WORKING DATA ->
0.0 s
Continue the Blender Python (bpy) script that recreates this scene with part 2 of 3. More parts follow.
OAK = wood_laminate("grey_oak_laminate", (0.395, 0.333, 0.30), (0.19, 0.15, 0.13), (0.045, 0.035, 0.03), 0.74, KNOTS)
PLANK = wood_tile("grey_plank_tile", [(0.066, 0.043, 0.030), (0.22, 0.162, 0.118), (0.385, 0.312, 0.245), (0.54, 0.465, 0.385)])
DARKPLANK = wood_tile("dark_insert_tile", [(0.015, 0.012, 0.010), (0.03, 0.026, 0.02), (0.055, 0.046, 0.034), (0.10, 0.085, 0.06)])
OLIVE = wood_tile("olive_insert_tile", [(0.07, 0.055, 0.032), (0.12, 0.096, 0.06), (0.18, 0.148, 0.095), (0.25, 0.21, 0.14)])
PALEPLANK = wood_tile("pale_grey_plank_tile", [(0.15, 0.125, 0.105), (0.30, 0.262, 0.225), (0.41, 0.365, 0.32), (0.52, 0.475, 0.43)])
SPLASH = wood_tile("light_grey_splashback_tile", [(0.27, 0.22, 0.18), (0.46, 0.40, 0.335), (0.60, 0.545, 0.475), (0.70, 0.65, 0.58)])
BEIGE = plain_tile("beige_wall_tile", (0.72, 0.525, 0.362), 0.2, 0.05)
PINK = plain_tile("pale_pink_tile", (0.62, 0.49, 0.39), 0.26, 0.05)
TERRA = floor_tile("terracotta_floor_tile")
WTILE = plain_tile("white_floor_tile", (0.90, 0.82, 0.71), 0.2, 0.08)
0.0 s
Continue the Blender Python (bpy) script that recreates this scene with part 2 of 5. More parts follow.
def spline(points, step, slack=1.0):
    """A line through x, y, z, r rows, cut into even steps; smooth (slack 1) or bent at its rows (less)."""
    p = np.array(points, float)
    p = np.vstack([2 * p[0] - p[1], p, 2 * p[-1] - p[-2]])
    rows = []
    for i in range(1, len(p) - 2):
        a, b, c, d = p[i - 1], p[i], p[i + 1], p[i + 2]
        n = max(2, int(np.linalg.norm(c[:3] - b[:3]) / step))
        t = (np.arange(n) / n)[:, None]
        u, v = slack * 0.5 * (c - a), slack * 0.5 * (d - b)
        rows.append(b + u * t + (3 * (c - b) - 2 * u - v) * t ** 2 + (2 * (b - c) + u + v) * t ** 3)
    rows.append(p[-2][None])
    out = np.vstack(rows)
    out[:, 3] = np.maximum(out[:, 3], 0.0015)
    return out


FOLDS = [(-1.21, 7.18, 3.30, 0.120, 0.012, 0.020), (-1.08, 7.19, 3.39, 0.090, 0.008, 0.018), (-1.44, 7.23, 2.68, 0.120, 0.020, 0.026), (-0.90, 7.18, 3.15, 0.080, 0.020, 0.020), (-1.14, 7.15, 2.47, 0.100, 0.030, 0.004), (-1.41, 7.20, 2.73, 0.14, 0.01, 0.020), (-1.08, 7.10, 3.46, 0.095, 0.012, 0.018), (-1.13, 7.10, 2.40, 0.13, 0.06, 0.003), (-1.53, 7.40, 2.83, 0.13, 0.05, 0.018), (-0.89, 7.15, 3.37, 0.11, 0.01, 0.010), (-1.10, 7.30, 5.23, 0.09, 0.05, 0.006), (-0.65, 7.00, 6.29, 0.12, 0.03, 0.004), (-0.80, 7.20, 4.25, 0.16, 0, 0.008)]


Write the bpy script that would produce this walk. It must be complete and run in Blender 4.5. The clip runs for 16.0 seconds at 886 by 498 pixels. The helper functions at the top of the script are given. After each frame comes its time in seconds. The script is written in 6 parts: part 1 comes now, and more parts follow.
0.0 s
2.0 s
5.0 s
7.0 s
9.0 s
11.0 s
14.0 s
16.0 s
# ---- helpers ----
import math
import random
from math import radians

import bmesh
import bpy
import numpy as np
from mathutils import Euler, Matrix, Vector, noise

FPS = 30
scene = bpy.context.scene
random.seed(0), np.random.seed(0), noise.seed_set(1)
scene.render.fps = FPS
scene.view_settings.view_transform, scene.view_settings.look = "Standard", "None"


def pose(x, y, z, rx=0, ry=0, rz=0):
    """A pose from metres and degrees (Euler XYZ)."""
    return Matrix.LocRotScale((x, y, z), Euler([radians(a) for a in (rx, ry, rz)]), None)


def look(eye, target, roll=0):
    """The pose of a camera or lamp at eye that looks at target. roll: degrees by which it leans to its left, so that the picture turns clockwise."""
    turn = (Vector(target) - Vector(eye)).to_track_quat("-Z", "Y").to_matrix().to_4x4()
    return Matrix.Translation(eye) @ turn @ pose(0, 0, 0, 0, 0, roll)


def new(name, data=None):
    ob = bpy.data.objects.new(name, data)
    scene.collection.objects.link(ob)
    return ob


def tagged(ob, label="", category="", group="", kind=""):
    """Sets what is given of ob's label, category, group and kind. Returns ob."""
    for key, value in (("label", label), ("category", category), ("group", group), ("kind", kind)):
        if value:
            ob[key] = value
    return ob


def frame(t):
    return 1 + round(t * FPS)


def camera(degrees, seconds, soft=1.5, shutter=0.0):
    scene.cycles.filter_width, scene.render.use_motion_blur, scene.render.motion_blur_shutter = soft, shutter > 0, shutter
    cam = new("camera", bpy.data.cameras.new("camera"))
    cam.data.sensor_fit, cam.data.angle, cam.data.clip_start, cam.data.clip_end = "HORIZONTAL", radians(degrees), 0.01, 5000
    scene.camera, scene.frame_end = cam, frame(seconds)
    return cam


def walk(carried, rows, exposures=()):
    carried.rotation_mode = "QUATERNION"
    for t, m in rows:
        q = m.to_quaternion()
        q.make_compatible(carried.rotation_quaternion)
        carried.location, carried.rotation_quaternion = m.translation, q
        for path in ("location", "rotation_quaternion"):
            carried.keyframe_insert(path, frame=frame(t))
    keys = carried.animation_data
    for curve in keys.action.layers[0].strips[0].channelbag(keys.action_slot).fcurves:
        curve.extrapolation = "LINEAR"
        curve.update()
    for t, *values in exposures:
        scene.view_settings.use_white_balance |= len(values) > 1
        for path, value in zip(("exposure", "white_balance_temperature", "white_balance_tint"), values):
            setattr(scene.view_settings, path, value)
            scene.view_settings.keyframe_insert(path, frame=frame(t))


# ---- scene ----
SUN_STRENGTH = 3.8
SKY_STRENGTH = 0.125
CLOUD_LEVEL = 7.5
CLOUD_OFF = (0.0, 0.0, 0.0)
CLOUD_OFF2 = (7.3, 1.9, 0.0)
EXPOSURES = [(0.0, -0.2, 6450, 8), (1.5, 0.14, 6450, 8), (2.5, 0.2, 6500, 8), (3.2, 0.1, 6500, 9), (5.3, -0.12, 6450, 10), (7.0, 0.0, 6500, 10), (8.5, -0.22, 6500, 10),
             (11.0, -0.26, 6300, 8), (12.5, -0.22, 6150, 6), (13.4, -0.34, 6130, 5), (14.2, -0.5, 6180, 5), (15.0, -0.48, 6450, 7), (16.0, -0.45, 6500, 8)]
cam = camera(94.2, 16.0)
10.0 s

INSTRUCTION ->
Print back all the lines verbatim.

IN RESPONSE ->
0.0 s
Continue the Blender Python (bpy) script that recreates this scene with part 2 of 3. More parts follow.
OAK = wood_laminate("grey_oak_laminate", (0.395, 0.333, 0.30), (0.19, 0.15, 0.13), (0.045, 0.035, 0.03), 0.74, KNOTS)
PLANK = wood_tile("grey_plank_tile", [(0.066, 0.043, 0.030), (0.22, 0.162, 0.118), (0.385, 0.312, 0.245), (0.54, 0.465, 0.385)])
DARKPLANK = wood_tile("dark_insert_tile", [(0.015, 0.012, 0.010), (0.03, 0.026, 0.02), (0.055, 0.046, 0.034), (0.10, 0.085, 0.06)])
OLIVE = wood_tile("olive_insert_tile", [(0.07, 0.055, 0.032), (0.12, 0.096, 0.06), (0.18, 0.148, 0.095), (0.25, 0.21, 0.14)])
PALEPLANK = wood_tile("pale_grey_plank_tile", [(0.15, 0.125, 0.105), (0.30, 0.262, 0.225), (0.41, 0.365, 0.32), (0.52, 0.475, 0.43)])
SPLASH = wood_tile("light_grey_splashback_tile", [(0.27, 0.22, 0.18), (0.46, 0.40, 0.335), (0.60, 0.545, 0.475), (0.70, 0.65, 0.58)])
BEIGE = plain_tile("beige_wall_tile", (0.72, 0.525, 0.362), 0.2, 0.05)
PINK = plain_tile("pale_pink_tile", (0.62, 0.49, 0.39), 0.26, 0.05)
TERRA = floor_tile("terracotta_floor_tile")
WTILE = plain_tile("white_floor_tile", (0.90, 0.82, 0.71), 0.2, 0.08)
0.0 s
Continue the Blender Python (bpy) script that recreates this scene with part 2 of 5. More parts follow.
def spline(points, step, slack=1.0):
    """A line through x, y, z, r rows, cut into even steps; smooth (slack 1) or bent at its rows (less)."""
    p = np.array(points, float)
    p = np.vstack([2 * p[0] - p[1], p, 2 * p[-1] - p[-2]])
    rows = []
    for i in range(1, len(p) - 2):
        a, b, c, d = p[i - 1], p[i], p[i + 1], p[i + 2]
        n = max(2, int(np.linalg.norm(c[:3] - b[:3]) / step))
        t = (np.arange(n) / n)[:, None]
        u, v = slack * 0.5 * (c - a), slack * 0.5 * (d - b)
        rows.append(b + u * t + (3 * (c - b) - 2 * u - v) * t ** 2 + (2 * (b - c) + u + v) * t ** 3)
    rows.append(p[-2][None])
    out = np.vstack(rows)
    out[:, 3] = np.maximum(out[:, 3], 0.0015)
    return out


FOLDS = [(-1.21, 7.18, 3.30, 0.120, 0.012, 0.020), (-1.08, 7.19, 3.39, 0.090, 0.008, 0.018), (-1.44, 7.23, 2.68, 0.120, 0.020, 0.026), (-0.90, 7.18, 3.15, 0.080, 0.020, 0.020), (-1.14, 7.15, 2.47, 0.100, 0.030, 0.004), (-1.41, 7.20, 2.73, 0.14, 0.01, 0.020), (-1.08, 7.10, 3.46, 0.095, 0.012, 0.018), (-1.13, 7.10, 2.40, 0.13, 0.06, 0.003), (-1.53, 7.40, 2.83, 0.13, 0.05, 0.018), (-0.89, 7.15, 3.37, 0.11, 0.01, 0.010), (-1.10, 7.30, 5.23, 0.09, 0.05, 0.006), (-0.65, 7.00, 6.29, 0.12, 0.03, 0.004), (-0.80, 7.20, 4.25, 0.16, 0, 0.008)]


Write the bpy script that would produce this walk. It must be complete and run in Blender 4.5. The clip runs for 16.0 seconds at 886 by 498 pixels. The helper functions at the top of the script are given. After each frame comes its time in seconds. The script is written in 6 parts: part 1 comes now, and more parts follow.
0.0 s
2.0 s
5.0 s
7.0 s
9.0 s
11.0 s
14.0 s
16.0 s
# ---- helpers ----
import math
import random
from math import radians

import bmesh
import bpy
import numpy as np
from mathutils import Euler, Matrix, Vector, noise

FPS = 30
scene = bpy.context.scene
random.seed(0), np.random.seed(0), noise.seed_set(1)
scene.render.fps = FPS
scene.view_settings.view_transform, scene.view_settings.look = "Standard", "None"


def pose(x, y, z, rx=0, ry=0, rz=0):
    """A pose from metres and degrees (Euler XYZ)."""
    return Matrix.LocRotScale((x, y, z), Euler([radians(a) for a in (rx, ry, rz)]), None)


def look(eye, target, roll=0):
    """The pose of a camera or lamp at eye that looks at target. roll: degrees by which it leans to its left, so that the picture turns clockwise."""
    turn = (Vector(target) - Vector(eye)).to_track_quat("-Z", "Y").to_matrix().to_4x4()
    return Matrix.Translation(eye) @ turn @ pose(0, 0, 0, 0, 0, roll)


def new(name, data=None):
    ob = bpy.data.objects.new(name, data)
    scene.collection.objects.link(ob)
    return ob


def tagged(ob, label="", category="", group="", kind=""):
    """Sets what is given of ob's label, category, group and kind. Returns ob."""
    for key, value in (("label", label), ("category", category), ("group", group), ("kind", kind)):
        if value:
            ob[key] = value
    return ob


def frame(t):
    return 1 + round(t * FPS)


def camera(degrees, seconds, soft=1.5, shutter=0.0):
    scene.cycles.filter_width, scene.render.use_motion_blur, scene.render.motion_blur_shutter = soft, shutter > 0, shutter
    cam = new("camera", bpy.data.cameras.new("camera"))
    cam.data.sensor_fit, cam.data.angle, cam.data.clip_start, cam.data.clip_end = "HORIZONTAL", radians(degrees), 0.01, 5000
    scene.camera, scene.frame_end = cam, frame(seconds)
    return cam


def walk(carried, rows, exposures=()):
    carried.rotation_mode = "QUATERNION"
    for t, m in rows:
        q = m.to_quaternion()
        q.make_compatible(carried.rotation_quaternion)
        carried.location, carried.rotation_quaternion = m.translation, q
        for path in ("location", "rotation_quaternion"):
            carried.keyframe_insert(path, frame=frame(t))
    keys = carried.animation_data
    for curve in keys.action.layers[0].strips[0].channelbag(keys.action_slot).fcurves:
        curve.extrapolation = "LINEAR"
        curve.update()
    for t, *values in exposures:
        scene.view_settings.use_white_balance |= len(values) > 1
        for path, value in zip(("exposure", "white_balance_temperature", "white_balance_tint"), values):
            setattr(scene.view_settings, path, value)
            scene.view_settings.keyframe_insert(path, frame=frame(t))


# ---- scene ----
SUN_STRENGTH = 3.8
SKY_STRENGTH = 0.125
CLOUD_LEVEL = 7.5
CLOUD_OFF = (0.0, 0.0, 0.0)
CLOUD_OFF2 = (7.3, 1.9, 0.0)
EXPOSURES = [(0.0, -0.2, 6450, 8), (1.5, 0.14, 6450, 8), (2.5, 0.2, 6500, 8), (3.2, 0.1, 6500, 9), (5.3, -0.12, 6450, 10), (7.0, 0.0, 6500, 10), (8.5, -0.22, 6500, 10),
             (11.0, -0.26, 6300, 8), (12.5, -0.22, 6150, 6), (13.4, -0.34, 6130, 5), (14.2, -0.5, 6180, 5), (15.0, -0.48, 6450, 7), (16.0, -0.45, 6500, 8)]
cam = camera(94.2, 16.0)
10.0 s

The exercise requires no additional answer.